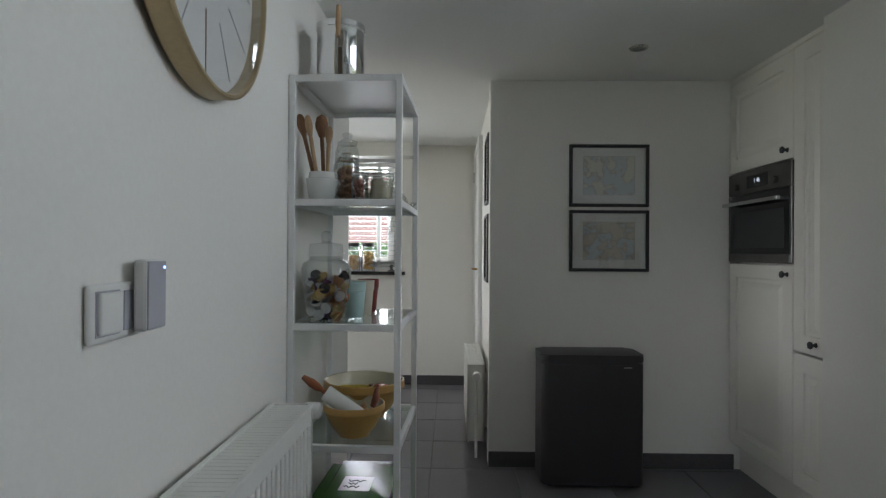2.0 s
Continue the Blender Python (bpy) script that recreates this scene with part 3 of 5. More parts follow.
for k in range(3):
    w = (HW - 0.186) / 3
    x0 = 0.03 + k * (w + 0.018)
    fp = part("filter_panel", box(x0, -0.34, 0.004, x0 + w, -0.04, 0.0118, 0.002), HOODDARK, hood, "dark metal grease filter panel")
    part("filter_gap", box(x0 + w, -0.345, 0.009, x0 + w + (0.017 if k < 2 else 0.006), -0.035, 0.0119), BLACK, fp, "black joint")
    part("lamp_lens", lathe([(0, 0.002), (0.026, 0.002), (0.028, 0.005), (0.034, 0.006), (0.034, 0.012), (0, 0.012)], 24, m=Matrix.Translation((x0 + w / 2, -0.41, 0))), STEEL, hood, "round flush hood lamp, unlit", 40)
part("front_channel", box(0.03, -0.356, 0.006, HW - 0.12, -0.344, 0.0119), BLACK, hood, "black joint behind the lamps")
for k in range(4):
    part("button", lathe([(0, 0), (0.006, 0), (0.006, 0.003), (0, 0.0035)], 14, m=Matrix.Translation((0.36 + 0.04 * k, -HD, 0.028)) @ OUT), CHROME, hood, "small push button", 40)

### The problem
Return, unchanged, each line from the line containing "Continue the Blender" through the last line of the material.

### Solution for this task
Continue the Blender Python (bpy) script that recreates this scene with part 3 of 5. More parts follow.
for k in range(3):
    w = (HW - 0.186) / 3
    x0 = 0.03 + k * (w + 0.018)
    fp = part("filter_panel", box(x0, -0.34, 0.004, x0 + w, -0.04, 0.0118, 0.002), HOODDARK, hood, "dark metal grease filter panel")
    part("filter_gap", box(x0 + w, -0.345, 0.009, x0 + w + (0.017 if k < 2 else 0.006), -0.035, 0.0119), BLACK, fp, "black joint")
    part("lamp_lens", lathe([(0, 0.002), (0.026, 0.002), (0.028, 0.005), (0.034, 0.006), (0.034, 0.012), (0, 0.012)], 24, m=Matrix.Translation((x0 + w / 2, -0.41, 0))), STEEL, hood, "round flush hood lamp, unlit", 40)
part("front_channel", box(0.03, -0.356, 0.006, HW - 0.12, -0.344, 0.0119), BLACK, hood, "black joint behind the lamps")
for k in range(4):
    part("button", lathe([(0, 0), (0.006, 0), (0.006, 0.003), (0, 0.0035)], 14, m=Matrix.Translation((0.36 + 0.04 * k, -HD, 0.028)) @ OUT), CHROME, hood, "small push button", 40)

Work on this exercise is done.